Set task » Give the count of lines holding the string "helpers" and nothing else.

Data segment »

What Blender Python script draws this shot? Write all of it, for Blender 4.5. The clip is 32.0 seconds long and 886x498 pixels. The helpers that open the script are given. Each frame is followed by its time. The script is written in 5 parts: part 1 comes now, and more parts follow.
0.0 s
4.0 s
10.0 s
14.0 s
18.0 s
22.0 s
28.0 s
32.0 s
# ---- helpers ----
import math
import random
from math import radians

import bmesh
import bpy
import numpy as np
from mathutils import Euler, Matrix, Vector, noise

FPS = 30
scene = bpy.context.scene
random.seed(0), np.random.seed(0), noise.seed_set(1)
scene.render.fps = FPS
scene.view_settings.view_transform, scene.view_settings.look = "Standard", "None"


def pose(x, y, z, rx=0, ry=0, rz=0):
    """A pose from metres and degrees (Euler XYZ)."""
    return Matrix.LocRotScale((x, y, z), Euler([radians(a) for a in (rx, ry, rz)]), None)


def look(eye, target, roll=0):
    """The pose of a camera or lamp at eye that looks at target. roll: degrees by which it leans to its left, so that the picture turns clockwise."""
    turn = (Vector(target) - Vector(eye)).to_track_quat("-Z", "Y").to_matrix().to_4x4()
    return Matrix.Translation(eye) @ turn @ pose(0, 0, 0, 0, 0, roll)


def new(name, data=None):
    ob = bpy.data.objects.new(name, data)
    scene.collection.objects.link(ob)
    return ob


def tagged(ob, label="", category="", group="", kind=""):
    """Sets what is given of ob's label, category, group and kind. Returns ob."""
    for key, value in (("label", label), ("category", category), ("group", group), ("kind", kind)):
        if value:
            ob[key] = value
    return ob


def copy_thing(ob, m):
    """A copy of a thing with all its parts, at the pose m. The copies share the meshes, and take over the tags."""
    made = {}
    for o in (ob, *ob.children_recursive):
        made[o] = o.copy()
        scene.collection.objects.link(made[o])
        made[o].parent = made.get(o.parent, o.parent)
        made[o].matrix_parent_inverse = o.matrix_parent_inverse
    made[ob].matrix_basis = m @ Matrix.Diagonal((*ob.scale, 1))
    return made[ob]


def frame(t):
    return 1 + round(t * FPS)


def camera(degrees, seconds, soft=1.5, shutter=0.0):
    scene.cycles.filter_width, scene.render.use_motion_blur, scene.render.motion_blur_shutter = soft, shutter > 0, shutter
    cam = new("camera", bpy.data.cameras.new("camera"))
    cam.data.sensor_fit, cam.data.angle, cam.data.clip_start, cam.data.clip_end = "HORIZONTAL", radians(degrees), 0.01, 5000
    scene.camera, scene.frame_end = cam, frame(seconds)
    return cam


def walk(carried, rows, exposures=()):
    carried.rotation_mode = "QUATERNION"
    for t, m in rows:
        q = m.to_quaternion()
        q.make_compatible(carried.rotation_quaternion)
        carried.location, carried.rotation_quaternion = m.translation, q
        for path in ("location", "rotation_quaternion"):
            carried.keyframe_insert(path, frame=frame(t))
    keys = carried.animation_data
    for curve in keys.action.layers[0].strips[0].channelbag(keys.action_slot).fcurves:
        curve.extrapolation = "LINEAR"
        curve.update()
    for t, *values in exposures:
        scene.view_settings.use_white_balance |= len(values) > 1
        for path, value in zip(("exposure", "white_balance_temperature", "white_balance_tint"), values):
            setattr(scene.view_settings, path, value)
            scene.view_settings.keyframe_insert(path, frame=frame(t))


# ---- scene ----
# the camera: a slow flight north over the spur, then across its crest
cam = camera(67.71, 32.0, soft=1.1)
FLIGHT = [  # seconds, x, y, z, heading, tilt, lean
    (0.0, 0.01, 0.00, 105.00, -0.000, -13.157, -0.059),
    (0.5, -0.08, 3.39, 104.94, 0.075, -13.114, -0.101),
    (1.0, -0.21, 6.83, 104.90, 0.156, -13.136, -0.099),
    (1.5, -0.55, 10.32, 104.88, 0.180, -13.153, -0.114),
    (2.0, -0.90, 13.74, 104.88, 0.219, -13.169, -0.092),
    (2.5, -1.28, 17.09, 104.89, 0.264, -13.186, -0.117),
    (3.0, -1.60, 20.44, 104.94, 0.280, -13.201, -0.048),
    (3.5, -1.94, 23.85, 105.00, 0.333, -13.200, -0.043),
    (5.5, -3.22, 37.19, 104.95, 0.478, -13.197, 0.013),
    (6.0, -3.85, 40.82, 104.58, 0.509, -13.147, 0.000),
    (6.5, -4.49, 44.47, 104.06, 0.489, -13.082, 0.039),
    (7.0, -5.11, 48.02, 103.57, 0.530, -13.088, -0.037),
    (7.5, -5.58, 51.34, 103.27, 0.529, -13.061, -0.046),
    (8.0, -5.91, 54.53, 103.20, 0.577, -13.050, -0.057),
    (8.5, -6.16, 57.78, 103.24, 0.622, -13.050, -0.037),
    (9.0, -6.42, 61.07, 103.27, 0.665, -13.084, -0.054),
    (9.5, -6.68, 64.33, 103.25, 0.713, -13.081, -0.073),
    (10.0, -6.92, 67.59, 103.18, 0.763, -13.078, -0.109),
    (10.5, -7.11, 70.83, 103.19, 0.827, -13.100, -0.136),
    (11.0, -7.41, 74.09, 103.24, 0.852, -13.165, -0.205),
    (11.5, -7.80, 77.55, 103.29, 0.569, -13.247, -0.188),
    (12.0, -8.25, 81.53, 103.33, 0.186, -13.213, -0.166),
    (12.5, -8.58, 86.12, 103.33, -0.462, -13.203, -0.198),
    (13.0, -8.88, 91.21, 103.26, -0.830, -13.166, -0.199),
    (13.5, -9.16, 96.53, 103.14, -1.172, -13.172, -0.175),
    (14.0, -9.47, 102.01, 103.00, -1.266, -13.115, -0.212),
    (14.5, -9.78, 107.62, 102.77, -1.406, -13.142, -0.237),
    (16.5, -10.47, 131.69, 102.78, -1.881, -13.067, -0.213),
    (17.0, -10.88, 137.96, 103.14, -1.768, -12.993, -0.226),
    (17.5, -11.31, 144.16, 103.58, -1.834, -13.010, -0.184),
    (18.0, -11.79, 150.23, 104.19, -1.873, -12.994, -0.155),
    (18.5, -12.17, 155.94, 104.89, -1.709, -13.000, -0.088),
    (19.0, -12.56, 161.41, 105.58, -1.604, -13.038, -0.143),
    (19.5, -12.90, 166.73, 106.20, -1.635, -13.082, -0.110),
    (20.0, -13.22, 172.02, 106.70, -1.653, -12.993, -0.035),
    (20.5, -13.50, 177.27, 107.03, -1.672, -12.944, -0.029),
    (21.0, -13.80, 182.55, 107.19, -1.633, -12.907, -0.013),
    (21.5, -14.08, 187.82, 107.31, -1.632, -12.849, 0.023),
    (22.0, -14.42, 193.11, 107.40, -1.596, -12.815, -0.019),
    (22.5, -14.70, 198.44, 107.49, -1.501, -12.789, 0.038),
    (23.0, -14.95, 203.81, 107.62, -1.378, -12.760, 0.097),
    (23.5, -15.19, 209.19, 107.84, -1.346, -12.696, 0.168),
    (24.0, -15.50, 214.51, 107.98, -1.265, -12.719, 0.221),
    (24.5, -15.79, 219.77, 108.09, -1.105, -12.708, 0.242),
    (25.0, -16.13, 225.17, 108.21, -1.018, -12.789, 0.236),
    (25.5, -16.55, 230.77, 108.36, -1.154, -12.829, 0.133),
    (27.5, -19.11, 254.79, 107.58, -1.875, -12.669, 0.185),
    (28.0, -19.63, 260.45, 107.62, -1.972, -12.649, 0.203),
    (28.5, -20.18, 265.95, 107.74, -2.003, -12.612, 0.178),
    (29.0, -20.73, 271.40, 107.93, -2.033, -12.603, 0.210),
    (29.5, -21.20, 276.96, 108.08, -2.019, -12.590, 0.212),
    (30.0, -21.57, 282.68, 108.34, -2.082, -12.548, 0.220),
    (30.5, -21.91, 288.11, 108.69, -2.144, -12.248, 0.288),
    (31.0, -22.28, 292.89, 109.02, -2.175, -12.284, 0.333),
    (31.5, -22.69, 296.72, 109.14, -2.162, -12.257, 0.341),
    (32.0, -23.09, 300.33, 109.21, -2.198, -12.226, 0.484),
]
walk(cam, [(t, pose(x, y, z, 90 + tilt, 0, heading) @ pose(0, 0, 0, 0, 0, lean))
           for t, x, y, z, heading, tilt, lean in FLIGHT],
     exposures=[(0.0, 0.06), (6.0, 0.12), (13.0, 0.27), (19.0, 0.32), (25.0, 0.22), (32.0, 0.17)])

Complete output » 2